The Theme Zine is a project which brings together an international cohort of artists and writers to collaborate on zines based around set themes. Their latest issue’s theme is ‘Nature as Sanctuary. It’s beautiful short read (and best read on a laptop so you can enjoy the art).
It’s got me thinking about where in my small garden I can intervene even less and ‘rewild’ small pockets for all the other creatures I share this little patch of land with. We (humans) like to try to be in charge of our gardens…it takes some real reprogramming (deprogramming?) to let go of control and let nature do what it is so good at, romping greenly.
+ I recommend Mary’s two books, also. I’ve read both and they are beautiful and inspiring.
A recipe
If you were too busy in late summer to make a tomato kusundi, Nicola Galloway has a fantastic version made from feijoas. If you like Indian flavours and haven’t tried kusundi before you will love this spicy, aromatic pickle. It’s a great thing to have around to liven up winter sandwiches.
This weekend I’m planning on sharing a morning tea with friends, making Nicola’s kusundi with our feijoa abundance, painting a new sign for the sharing shelf (the orange one in this post got stolen) and digging up some of my abundant strawberry and yarrow plants to share.
Tell me what you’re getting up to in the comments. Happy weekend, friends!
(Above: many hands make work fun. A harvesting and chopping working bee at Kirsty’s place. Photo by Kirsty Porter.)
Fascism is on the speedy rise, climate collapse is escalating, increasingly our governments and power structures are unreliable at best, malevolent at worst. What is there to be done?
I’m in a couple of ‘conscious-collapse’ groups. One is aimed more at emotional support and mutual aid (deep listening, space-holding, nourishing one another with beauty and soothing art), the other is more about practical supports, and intentional-relationship-building over time (working bees, resource sharing, fun gatherings.)
While both groups have group chats in messaging apps, we make a conscious effort to take them offline and get together regularly, because actually being together is so much more healing than more time staring at our phones.
The photo above is the latter group. We had a working bee to harvest all the end-of-season green tomatoes, then we sat around Kirsty’s kitchen table and chopped up the harvest. We filled four buckets (!) with chopped green tomatoes. Kirsty kept two, M & R took one and I took one. Kirsty, M&R turned theirs into Kirsty’s Grandmother’s recipe for green tomato chutney and I turned mine into a spicy Mexican green sauce.
While we worked, we chatted, we laughed and the folks in the group who had only recently met got to know each other better. It might not seem to have much to do with the mitigation of fascism & climate collapse…but it was a practical, positive, soul-warming way to spend an afternoon. Every small action like this brings us closer, braids us together a little more…all while we work on our food resilience skills.

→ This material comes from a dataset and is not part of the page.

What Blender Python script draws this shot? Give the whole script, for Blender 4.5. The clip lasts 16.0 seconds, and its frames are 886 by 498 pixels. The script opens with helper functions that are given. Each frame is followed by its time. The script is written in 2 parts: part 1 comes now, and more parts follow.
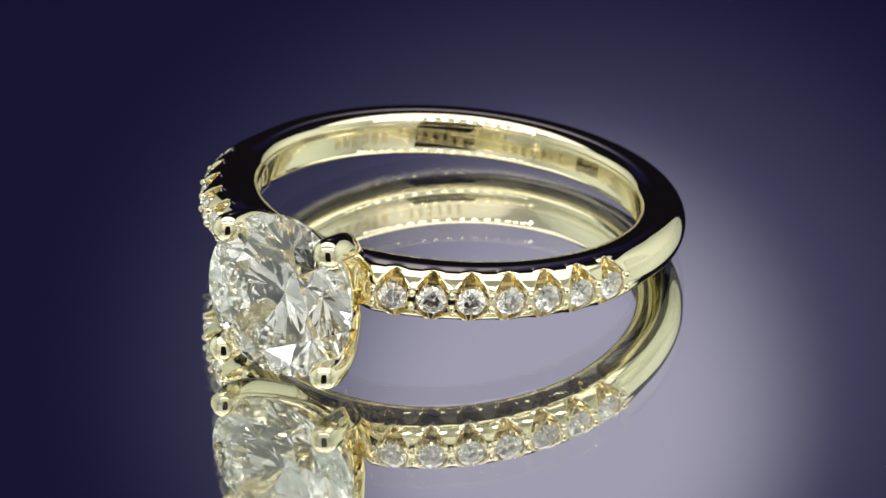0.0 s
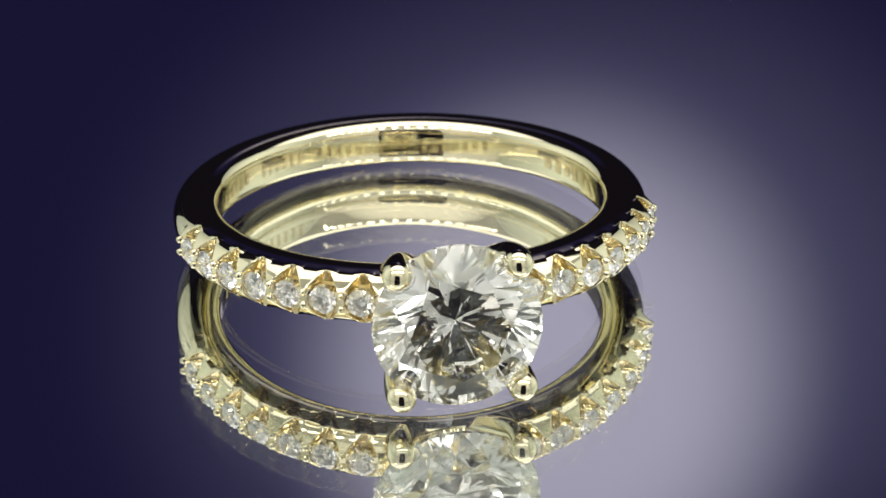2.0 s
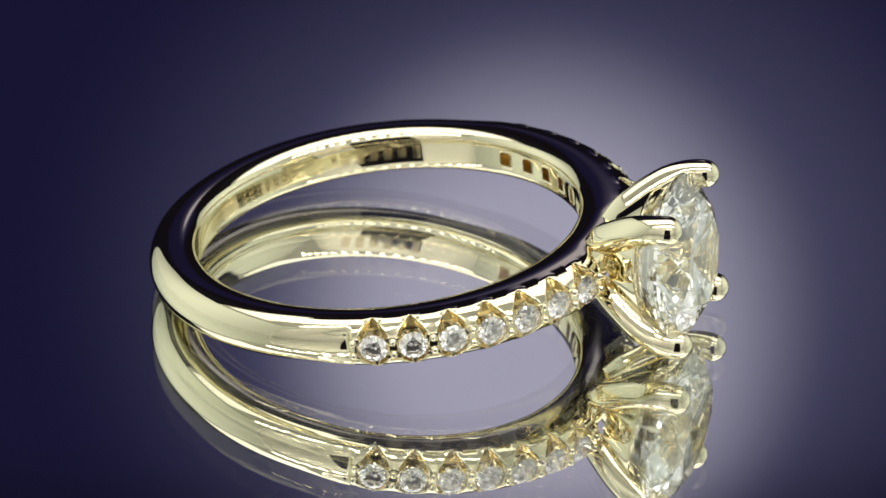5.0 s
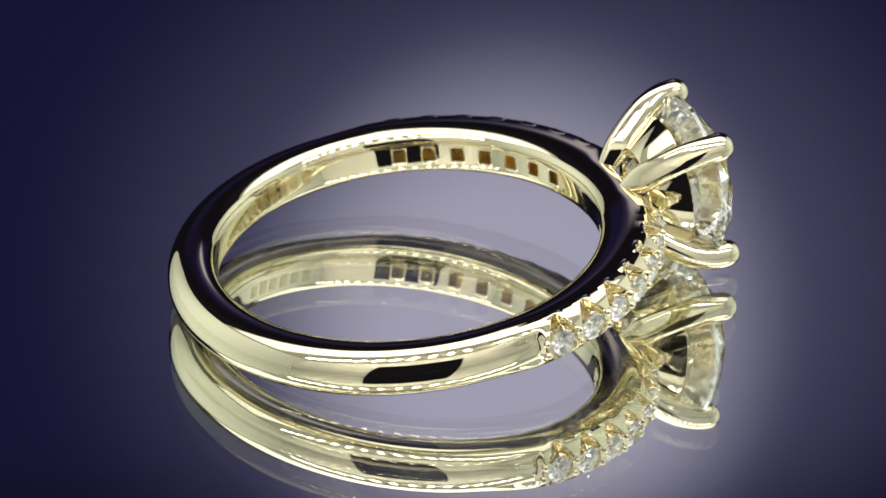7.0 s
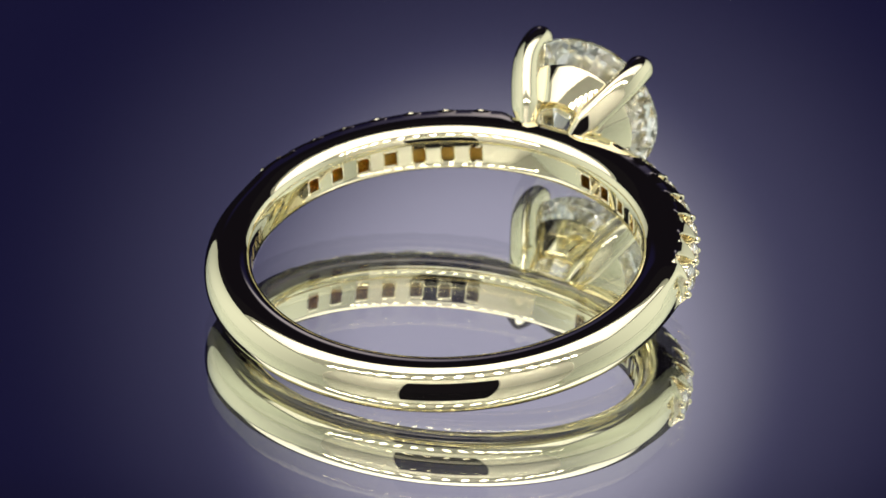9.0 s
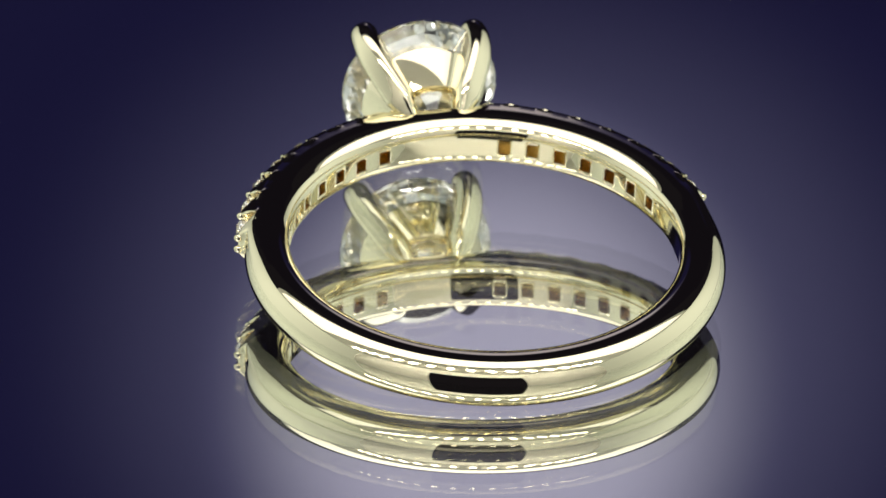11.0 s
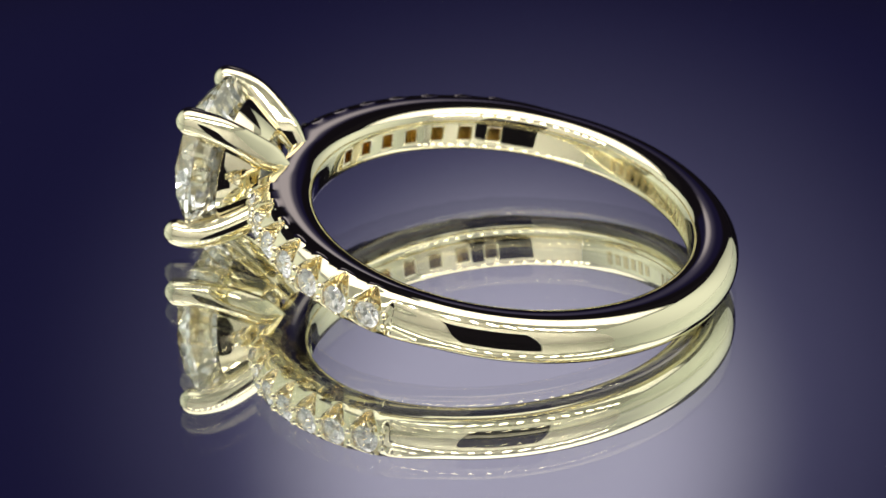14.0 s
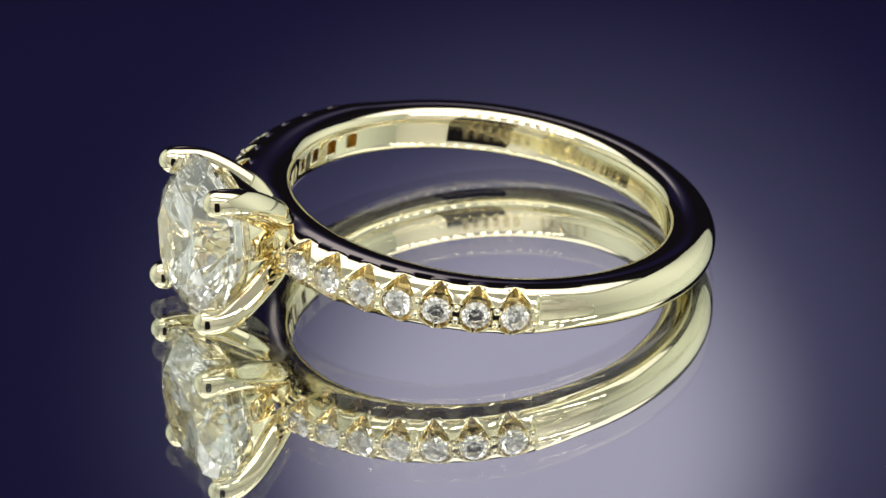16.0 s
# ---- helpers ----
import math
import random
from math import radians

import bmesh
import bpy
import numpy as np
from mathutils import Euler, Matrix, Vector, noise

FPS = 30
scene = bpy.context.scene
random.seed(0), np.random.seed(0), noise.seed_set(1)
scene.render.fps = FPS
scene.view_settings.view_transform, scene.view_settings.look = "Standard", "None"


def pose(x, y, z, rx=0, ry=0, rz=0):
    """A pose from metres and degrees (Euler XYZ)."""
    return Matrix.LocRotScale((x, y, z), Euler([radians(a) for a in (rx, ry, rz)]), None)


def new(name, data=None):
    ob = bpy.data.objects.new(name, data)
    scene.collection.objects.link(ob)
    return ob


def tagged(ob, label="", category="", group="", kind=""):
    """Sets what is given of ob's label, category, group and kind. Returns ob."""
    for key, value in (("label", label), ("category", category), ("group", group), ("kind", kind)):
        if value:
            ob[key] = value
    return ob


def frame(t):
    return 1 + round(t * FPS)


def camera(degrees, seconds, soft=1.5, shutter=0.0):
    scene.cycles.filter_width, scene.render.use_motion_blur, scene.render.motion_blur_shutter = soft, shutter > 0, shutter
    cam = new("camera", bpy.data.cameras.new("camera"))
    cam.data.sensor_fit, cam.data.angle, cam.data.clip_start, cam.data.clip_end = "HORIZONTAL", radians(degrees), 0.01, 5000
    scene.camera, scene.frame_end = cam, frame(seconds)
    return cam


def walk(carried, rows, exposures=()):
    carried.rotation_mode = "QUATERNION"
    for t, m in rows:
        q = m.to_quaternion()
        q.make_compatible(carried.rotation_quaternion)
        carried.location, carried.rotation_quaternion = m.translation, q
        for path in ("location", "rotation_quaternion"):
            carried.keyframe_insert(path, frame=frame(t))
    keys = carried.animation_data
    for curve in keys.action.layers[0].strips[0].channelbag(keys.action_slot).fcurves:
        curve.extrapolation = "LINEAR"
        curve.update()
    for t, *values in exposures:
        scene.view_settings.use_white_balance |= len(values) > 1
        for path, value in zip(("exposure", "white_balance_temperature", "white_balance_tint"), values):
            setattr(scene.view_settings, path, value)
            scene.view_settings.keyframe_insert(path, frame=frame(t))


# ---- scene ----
cam = camera(10.914, 16.0, soft=1.5)
MM = 0.001
# light bounces many times inside cut stones and between ring and mirror
scene.cycles.max_bounces, scene.cycles.glossy_bounces, scene.cycles.transmission_bounces = 28, 24, 24
CAM_EYE = (0.0, -0.16995, 0.09188)
CAM_POSE = pose(*CAM_EYE, 90 - 28.07, 0, 0.034) @ pose(0, 0, 0, 0, 0, 0.739)
cam.data.dof.use_dof, cam.data.dof.focus_distance, cam.data.dof.aperture_fstop = True, 0.186, 135
walk(cam, [(0.0, CAM_POSE), (16.0, CAM_POSE)], exposures=[(0.0, 0.0), (16.0, 0.0)])

# ---- light of the place: a dark room, lit by the light box, the backdrop and a faint fill ----
world = bpy.data.worlds.new("dark_studio")
world.use_nodes = True
# faint even fill, added to lift the blacks
world.node_tree.nodes["Background"].inputs[0].default_value = (0.009, 0.008, 0.012, 1)
world.node_tree.nodes["Background"].inputs[1].default_value = 1.0
scene.world = world
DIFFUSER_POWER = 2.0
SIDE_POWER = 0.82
LED_POWER = 30.0

# the turn of the ring on the mirror
TURN_START, TURN_RATE = -121.83, 20.443      # degrees, degrees a second
RING_X, RING_Y, RING_H = -1.600, -1.1625, 2.117  # mm, from the turning axis and above the glass
RING_TILT, RING_LEAN = 6.56, 0.39
PLATE_TILT, PLATE_LEAN, GLASS_T = 0.0, 0.60, 1.2   # degrees out of level, mm
FLOOR = -4.8                                       # mm, the table top under the plate


def ring_pose(t):
    return (pose(0, 0, 0, 0, 0, TURN_START + TURN_RATE * t) @ pose(RING_X * MM, RING_Y * MM, RING_H * MM)
            @ pose(0, 0, 0, 0, -RING_TILT, 0) @ pose(0, 0, 0, RING_LEAN, 0, 0))


def plate_pose(t):
    """The mirror turns with the ring, and wobbles a little as it does."""
    return pose(0, 0, 0, 0, 0, TURN_START + TURN_RATE * t) @ pose(0, 0, 0, PLATE_LEAN, -PLATE_TILT, 0)


# ---- materials ----
def material(name, color=(0.8, 0.8, 0.8), rough=0.5, metal=0.0):
    m = bpy.data.materials.new(name)
    m.use_nodes = True
    b = m.node_tree.nodes["Principled BSDF"]
    b.inputs["Base Color"].default_value = (*color, 1)
    b.inputs["Roughness"].default_value = rough
    b.inputs["Metallic"].default_value = metal
    return m, m.node_tree, b


def noise_bump(tree, shader, scale, strength, distance, detail=3.0):
    n = tree.nodes
    co = n.new("ShaderNodeTexCoord")
    tex = n.new("ShaderNodeTexNoise")
    tex.inputs["Scale"].default_value = scale
    tex.inputs["Detail"].default_value = detail
    bump = n.new("ShaderNodeBump")
    bump.inputs["Strength"].default_value = strength
    bump.inputs["Distance"].default_value = distance
    tree.links.new(co.outputs["Object"], tex.inputs["Vector"])
    tree.links.new(tex.outputs["Fac"], bump.inputs["Height"])
    tree.links.new(bump.outputs["Normal"], shader.inputs["Normal"])
    return tex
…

Kirsty might have struggled to ‘capture and store’ her green tomato abundance alone…but with five of us at work…we got it all done in a couple of hours.

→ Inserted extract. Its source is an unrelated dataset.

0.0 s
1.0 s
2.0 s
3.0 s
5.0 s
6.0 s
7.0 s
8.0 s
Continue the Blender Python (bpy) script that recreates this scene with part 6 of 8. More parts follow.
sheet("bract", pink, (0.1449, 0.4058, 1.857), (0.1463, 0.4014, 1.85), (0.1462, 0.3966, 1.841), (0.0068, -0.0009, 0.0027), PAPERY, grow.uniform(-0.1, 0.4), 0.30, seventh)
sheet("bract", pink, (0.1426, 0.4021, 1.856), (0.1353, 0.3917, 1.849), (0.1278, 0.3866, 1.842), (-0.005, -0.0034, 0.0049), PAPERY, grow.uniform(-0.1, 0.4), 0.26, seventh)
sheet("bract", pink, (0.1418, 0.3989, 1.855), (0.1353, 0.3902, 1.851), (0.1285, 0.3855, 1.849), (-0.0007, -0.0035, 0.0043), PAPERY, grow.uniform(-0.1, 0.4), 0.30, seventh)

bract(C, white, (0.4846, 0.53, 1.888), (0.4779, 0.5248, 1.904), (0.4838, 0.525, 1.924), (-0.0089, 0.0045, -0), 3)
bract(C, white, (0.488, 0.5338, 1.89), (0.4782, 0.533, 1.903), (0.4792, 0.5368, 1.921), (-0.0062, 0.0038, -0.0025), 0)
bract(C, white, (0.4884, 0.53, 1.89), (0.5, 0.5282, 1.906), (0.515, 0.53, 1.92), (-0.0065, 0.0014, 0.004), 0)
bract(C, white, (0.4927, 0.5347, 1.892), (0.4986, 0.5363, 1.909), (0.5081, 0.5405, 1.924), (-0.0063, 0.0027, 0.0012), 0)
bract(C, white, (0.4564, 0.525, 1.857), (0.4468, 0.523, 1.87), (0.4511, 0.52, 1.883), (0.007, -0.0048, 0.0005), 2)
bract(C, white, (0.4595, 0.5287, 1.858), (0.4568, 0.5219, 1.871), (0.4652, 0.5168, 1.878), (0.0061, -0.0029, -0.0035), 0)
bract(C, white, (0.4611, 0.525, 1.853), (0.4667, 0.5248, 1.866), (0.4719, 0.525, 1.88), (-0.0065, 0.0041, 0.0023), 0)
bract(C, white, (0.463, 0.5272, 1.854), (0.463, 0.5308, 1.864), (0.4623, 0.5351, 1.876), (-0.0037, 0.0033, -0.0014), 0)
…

What sorts of things are you doing to nourish yourself in these challenging times?
In other tomato news…I like to challenge myself to memorise high-rotate recipes, like fruit crumbles, scones, pikelets, simple cakes…so in the unlikely event I am somewhere I can’t use my recipe books or the internet, I can still make these things. I figure it’s good for my brain, at the very least. Also, it makes me feel next-level to be able to bash them out without cracking a book.
This winter, I am attempting to perfect and memorise focaccia. I made this one with one of the last crops of cherry tomatoes and basil from the garden.
In my household, we are seasonal eaters, which gives the last tomato harvests a real poignancy.
The basil is valiantly carrying on, despite some colder nights…but how much longer for? Time to make some big batches of pesto, I think.